たとえば、ある事務作業があったとします。それは単体で見たときに、何のためにやっているかはさっぱりわかりません。しかし、社員としてはそう処理するよう教わっているので何かに役立っているのだろう、とは想像するわけです。しかし、どう役に立っているかがわからない以上、その作業に工夫をすることはできません。

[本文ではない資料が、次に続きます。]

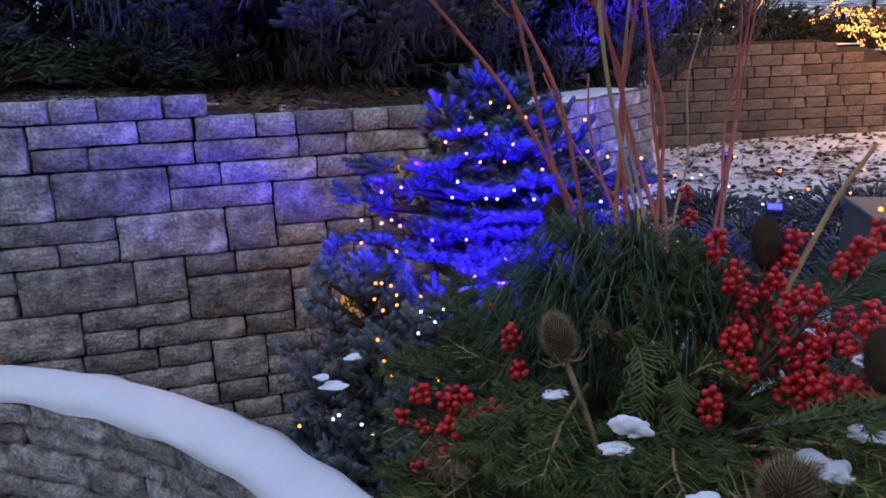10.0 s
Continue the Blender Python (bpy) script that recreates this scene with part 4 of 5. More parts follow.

しかし、「この事務作業は実は、次の工程でAとBを識別するためにやっている」ということがわかれば、その目的を達しつつ、簡単であったり、ミスのない方法を考えることは可能になってきます。つまり、「どうやるか?」ではなく、「なぜやるか?」を一つ一つの仕事について知っておく必要があります。
終局の問い
この問いは、現場レベルの仕事はもちろんですが、会社の存在意義としても使えます。例えば、営業をもっと頑張らねばらない、となったとき「なぜ?」となります。その答えは、給料をもっと払うためかもしれませんし、会社の借金を返すためかもしれません。しかし、それだけではなんだかピンときません。じゃあってことで、自分たちの商品が世の中に広まることで、世界が変わるかもしれない、となったらどうでしょうか。それはなかなかにワクワクする話でもありそうです。
すると、モチベーションはおのずと湧いてきます。(人間というのは人の役に立つとわかると、頑張れる生き物なのです)
そこへ至るには、現場作業の「なぜ?」に始まり、会社として「なぜ存在しているの?」というところに話が至ってくると、がぜん会社の存在感が変わってきます。まあ自分たちの収入のためというのも大事な要素ですが、もっと大きな何か、というところに話が至り始めると、みんなが会社のことを自分事として感じ始めます。
やらされているから、一緒にやる、という方向に変わっていくのではないでしょうか。そこまで、経営者はとっても大変なんですが、その覚悟があれば、そんな会社作りも不可能ではないのだと思います。